DATA LINES:
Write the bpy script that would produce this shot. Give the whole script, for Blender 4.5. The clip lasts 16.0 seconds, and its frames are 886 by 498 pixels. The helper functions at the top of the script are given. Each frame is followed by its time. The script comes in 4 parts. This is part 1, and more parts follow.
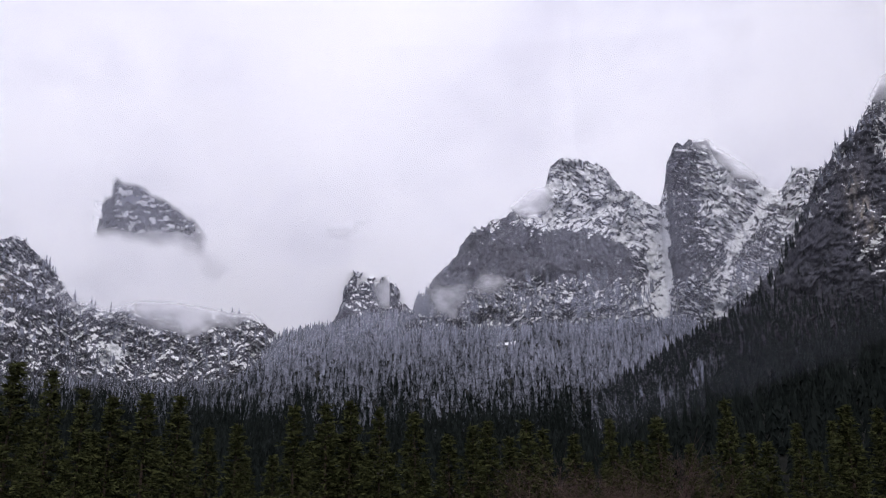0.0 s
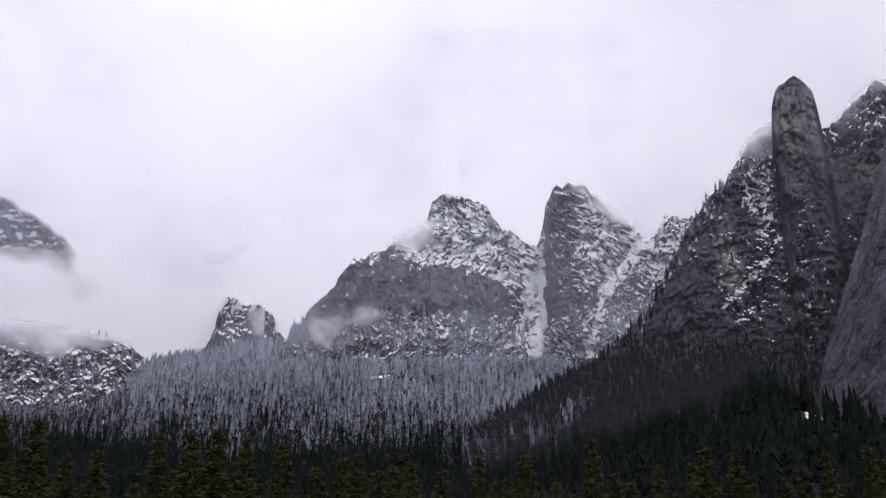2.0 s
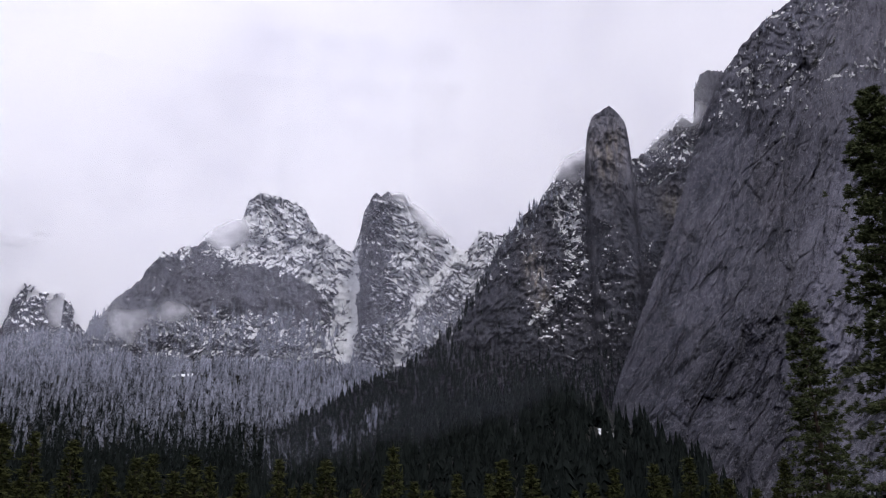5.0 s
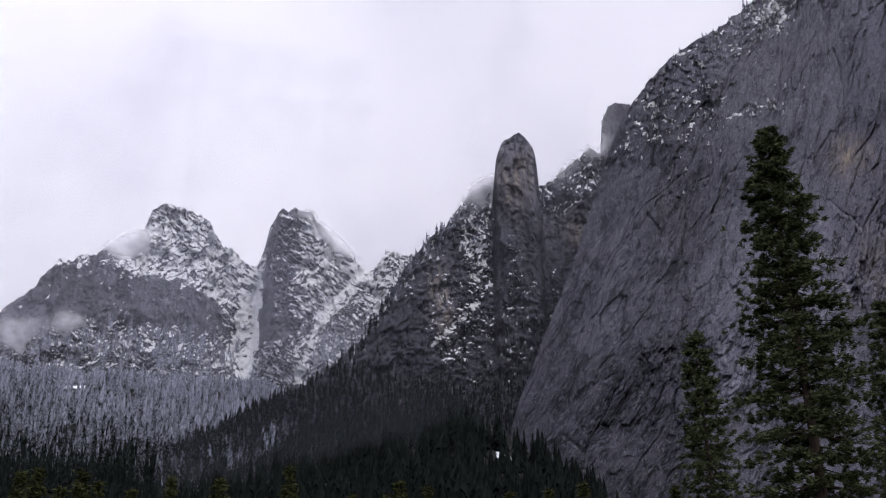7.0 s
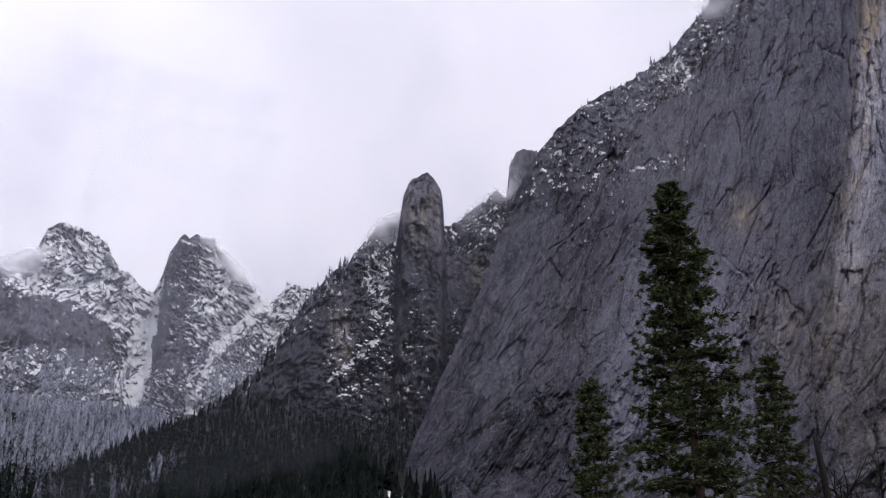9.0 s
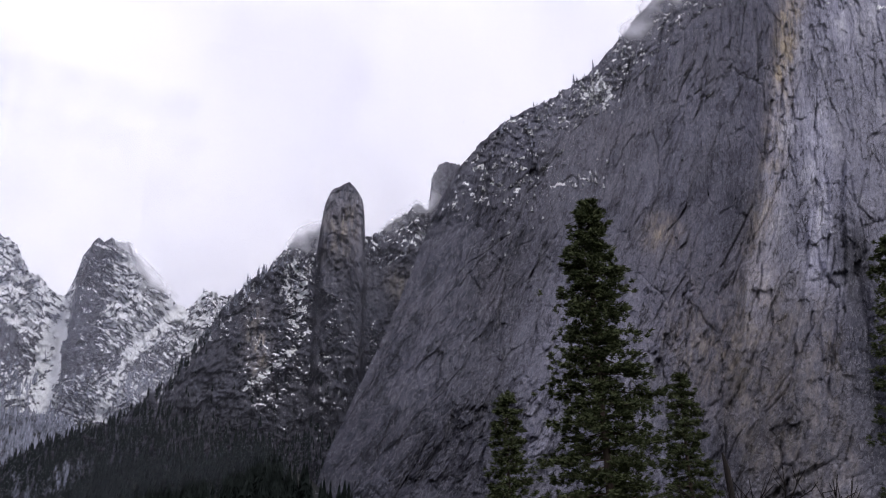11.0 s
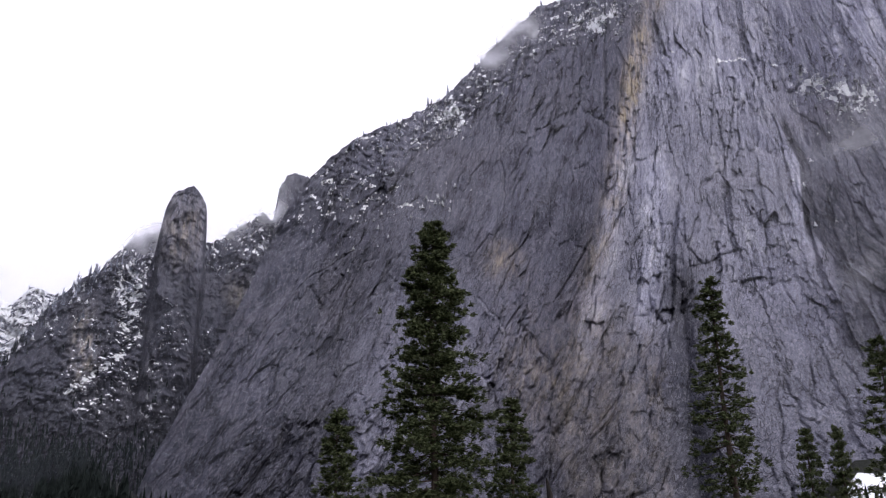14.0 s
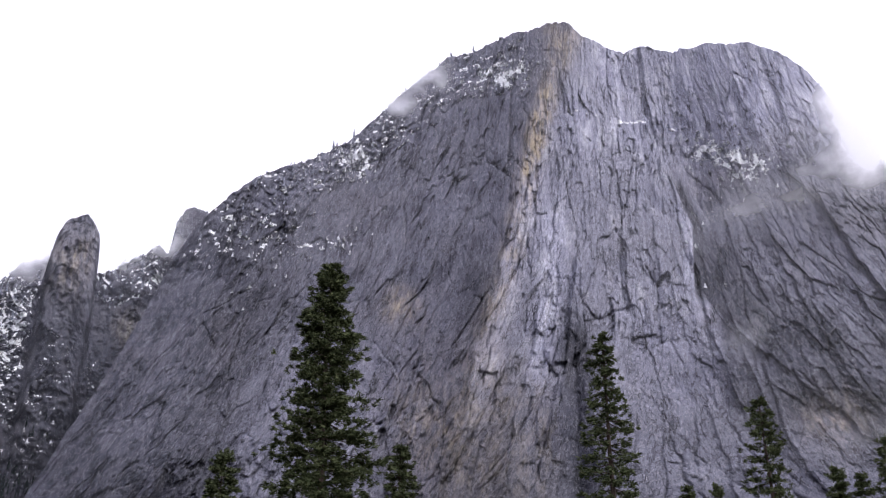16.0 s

PROMPT: Transcribe the full listing above exactly as it stands, minus the pictures.

TASK SOLUTION:
Write the bpy script that would produce this shot. Give the whole script, for Blender 4.5. The clip lasts 16.0 seconds, and its frames are 886 by 498 pixels. The helper functions at the top of the script are given. Each frame is followed by its time. The script comes in 4 parts. This is part 1, and more parts follow.
0.0 s
2.0 s
5.0 s
7.0 s
9.0 s
11.0 s
14.0 s
16.0 s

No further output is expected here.